The deal, following a recent wave of industry consolidation, will leave only 13 global carriers, compared with 20 at the start of the year.
According to vesselsvalue.com, Hamburg Süd’s fleet of 44 vessels, all operating north-south services in the Latin America market, is valued at $1.44bn.
The carrier recently made a foray into the east-west trades, but Maersk Group chief executive Soren Skou said today that “no decision had been made” on whether these services would continue after the completion of the acquisition of the German carrier at the end of next year.
Mr Skou told The Loadstar this morning that the “strong Hamburg Süd, Alianca and CCNI brands” would be maintained in Latin America, subject to regulatory approval, and that the east-west business “would fall within the 2M [alliance]”.
According to Alphaliner, Hamburg Süd purchases more than 2,000 slots a week from UASC, Cosco and APL as part of its global liner service offering on the Asia-Europe, transpacific and transatlantic trades.
These slot-charter agreements are set to end next April with the formation of the new vessel-sharing alliance structure, and it is difficult to see how Hamburg Süd could maintain its east-west market.
“Hamburg Süd is a very well-run and highly respected company with strong brands, dedicated employees and loyal customers,” said Mr Skou. “It complements Maersk Line, and together we can offer our customers the best of two worlds, first of all in the north-south trades.”

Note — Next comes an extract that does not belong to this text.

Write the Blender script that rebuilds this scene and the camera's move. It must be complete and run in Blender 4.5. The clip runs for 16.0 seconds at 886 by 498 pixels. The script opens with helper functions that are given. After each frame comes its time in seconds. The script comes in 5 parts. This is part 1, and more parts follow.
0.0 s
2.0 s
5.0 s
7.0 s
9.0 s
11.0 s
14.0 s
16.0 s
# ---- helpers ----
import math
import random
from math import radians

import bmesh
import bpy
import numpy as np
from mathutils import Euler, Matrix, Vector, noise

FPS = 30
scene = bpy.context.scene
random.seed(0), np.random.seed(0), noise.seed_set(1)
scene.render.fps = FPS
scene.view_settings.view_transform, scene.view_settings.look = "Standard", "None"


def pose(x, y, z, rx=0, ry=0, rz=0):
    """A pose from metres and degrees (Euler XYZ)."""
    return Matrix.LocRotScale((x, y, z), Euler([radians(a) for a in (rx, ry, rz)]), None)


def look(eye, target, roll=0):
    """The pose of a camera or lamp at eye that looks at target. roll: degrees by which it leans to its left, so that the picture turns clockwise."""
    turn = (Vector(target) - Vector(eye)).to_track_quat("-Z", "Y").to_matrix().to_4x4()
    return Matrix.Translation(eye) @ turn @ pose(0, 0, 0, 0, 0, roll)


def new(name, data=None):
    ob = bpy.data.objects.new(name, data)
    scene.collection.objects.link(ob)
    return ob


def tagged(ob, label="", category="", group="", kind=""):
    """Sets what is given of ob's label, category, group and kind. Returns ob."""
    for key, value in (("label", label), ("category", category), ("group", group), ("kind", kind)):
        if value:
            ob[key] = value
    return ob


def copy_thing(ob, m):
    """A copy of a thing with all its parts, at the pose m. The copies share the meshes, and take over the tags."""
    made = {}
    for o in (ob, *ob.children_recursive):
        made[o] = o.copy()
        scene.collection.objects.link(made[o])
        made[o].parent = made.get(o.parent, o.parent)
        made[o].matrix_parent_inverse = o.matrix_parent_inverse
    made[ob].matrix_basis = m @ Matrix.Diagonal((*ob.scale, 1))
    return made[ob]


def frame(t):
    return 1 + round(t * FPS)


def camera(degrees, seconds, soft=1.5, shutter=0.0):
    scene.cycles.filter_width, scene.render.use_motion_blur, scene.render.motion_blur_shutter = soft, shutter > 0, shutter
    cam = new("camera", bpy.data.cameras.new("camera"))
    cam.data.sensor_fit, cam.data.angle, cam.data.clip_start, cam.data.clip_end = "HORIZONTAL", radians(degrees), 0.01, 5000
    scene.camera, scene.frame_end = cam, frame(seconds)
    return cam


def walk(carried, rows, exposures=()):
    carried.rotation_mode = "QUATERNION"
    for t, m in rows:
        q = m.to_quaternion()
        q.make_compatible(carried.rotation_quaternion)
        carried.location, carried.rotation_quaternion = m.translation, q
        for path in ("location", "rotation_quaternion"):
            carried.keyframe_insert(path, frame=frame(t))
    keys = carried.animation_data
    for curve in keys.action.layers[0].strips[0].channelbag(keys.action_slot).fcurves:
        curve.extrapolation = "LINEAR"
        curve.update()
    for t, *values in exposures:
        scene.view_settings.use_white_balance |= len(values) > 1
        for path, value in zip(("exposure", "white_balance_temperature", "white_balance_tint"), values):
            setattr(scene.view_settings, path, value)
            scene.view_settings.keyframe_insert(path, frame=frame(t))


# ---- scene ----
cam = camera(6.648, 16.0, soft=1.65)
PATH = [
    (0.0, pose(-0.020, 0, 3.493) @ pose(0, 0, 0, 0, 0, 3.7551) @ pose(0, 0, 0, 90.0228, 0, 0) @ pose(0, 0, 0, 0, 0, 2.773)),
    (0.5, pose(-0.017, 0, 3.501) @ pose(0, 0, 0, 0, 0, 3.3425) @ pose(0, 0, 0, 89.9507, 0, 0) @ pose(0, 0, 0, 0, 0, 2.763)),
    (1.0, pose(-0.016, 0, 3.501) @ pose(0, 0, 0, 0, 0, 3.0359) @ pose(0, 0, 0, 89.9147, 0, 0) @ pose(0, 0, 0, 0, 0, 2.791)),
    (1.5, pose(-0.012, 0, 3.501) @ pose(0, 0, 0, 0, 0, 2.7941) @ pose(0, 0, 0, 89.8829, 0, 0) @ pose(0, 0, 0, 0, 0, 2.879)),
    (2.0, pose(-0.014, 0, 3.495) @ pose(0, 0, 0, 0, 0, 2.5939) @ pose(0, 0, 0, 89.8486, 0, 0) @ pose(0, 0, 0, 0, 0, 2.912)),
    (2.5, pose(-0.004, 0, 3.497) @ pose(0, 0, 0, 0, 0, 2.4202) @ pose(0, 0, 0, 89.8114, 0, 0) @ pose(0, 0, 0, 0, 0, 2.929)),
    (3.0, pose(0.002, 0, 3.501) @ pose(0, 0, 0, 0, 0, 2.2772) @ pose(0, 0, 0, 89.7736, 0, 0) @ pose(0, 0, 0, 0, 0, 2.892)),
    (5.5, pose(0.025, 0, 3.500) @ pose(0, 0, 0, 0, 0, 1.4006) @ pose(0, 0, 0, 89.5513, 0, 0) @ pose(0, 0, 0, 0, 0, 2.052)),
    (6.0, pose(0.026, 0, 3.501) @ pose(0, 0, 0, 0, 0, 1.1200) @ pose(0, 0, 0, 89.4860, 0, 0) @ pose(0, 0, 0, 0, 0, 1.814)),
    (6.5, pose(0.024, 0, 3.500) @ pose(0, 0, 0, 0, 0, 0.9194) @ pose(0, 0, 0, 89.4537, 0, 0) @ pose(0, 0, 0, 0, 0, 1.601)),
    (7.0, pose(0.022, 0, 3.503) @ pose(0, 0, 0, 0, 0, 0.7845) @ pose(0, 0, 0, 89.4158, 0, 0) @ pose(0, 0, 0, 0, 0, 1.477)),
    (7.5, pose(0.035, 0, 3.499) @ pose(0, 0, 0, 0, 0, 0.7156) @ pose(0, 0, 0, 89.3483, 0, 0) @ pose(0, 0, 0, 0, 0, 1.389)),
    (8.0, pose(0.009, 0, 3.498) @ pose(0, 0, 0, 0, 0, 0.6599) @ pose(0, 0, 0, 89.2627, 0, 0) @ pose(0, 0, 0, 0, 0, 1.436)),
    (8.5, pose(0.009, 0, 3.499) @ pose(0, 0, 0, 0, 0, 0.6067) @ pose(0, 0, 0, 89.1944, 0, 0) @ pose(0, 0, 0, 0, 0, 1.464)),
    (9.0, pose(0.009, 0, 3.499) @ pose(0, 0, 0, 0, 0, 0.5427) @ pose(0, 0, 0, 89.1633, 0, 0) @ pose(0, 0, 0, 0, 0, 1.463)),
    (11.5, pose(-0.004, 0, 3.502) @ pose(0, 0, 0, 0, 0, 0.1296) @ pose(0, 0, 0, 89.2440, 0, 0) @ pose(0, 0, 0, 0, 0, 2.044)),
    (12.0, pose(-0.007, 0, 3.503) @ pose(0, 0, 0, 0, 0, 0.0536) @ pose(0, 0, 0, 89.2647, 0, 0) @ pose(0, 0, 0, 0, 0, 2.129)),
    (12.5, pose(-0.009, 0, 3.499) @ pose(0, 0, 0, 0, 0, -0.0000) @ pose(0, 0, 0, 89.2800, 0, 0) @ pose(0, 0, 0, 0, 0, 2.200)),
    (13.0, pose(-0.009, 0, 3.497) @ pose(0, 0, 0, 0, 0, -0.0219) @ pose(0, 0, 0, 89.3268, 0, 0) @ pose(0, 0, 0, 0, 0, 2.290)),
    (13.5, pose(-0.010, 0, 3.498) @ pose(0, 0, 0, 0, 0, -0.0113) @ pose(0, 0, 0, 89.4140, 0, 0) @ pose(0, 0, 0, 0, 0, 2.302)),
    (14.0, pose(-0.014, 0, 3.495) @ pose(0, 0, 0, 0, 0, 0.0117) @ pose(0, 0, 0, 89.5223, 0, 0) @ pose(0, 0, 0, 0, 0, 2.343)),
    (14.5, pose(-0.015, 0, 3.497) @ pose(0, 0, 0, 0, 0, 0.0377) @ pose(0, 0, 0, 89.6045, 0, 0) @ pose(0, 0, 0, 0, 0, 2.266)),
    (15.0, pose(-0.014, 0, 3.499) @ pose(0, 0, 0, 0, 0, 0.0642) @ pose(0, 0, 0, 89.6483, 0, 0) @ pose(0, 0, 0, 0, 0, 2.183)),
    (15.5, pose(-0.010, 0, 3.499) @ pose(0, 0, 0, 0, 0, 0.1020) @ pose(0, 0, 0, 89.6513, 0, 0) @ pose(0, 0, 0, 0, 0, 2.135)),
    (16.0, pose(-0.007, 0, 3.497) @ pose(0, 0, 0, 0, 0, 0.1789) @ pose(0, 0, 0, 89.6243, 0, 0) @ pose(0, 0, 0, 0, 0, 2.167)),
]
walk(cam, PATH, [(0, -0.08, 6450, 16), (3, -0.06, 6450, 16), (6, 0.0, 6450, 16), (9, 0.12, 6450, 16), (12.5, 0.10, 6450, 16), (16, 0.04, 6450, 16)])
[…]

Chairman of Hamburg Süd Group, Dr Ottmar Gast, said the decision to “divest its engagement in shipping”, which can be traced back for 80-years, “was not an easy decision for my family”.
A separate statement from Oetker Group said continuing “active participation” in the shipping sector “would entail an even higher capital requirement”, which would “make the balancing of risk within the Oetker Group business portfolio more cumbersome”.
It added that in its view Maersk was “the ideal partner to preserve and further develop the shipping company’s successful business model”.
Mr Skou confirmed that the Hamburg Süd head office in Hamburg would be maintained, although he did not elaborate on integration of offices around the world, or the carrier’s 6,000-strong workforce, other than to pledge a “light touch”.
Mr Skou also hoped for synergies for Maersk’s terminal operation, APM Terminals, from the takeover.
He refused to be drawn on the acquisition price, other than to confirm that it was an “entirely cash transaction” with “no need to sell assets”.
Subject to obtaining regulatory approval from China, South Korea, Australia, Brazil, the US and the EU etc – a process expected to last until the latter part of next year, Maersk hopes to close the transaction by year-end 2017.
Product tankers, tramp, and other shipping-related operations made up around 7% of Hamburg Süd’s $6.7bn revenue in 2015. Mr Skou said there were “no plans for them as yet”. It is assumed they will be disposed of shortly after the takeover.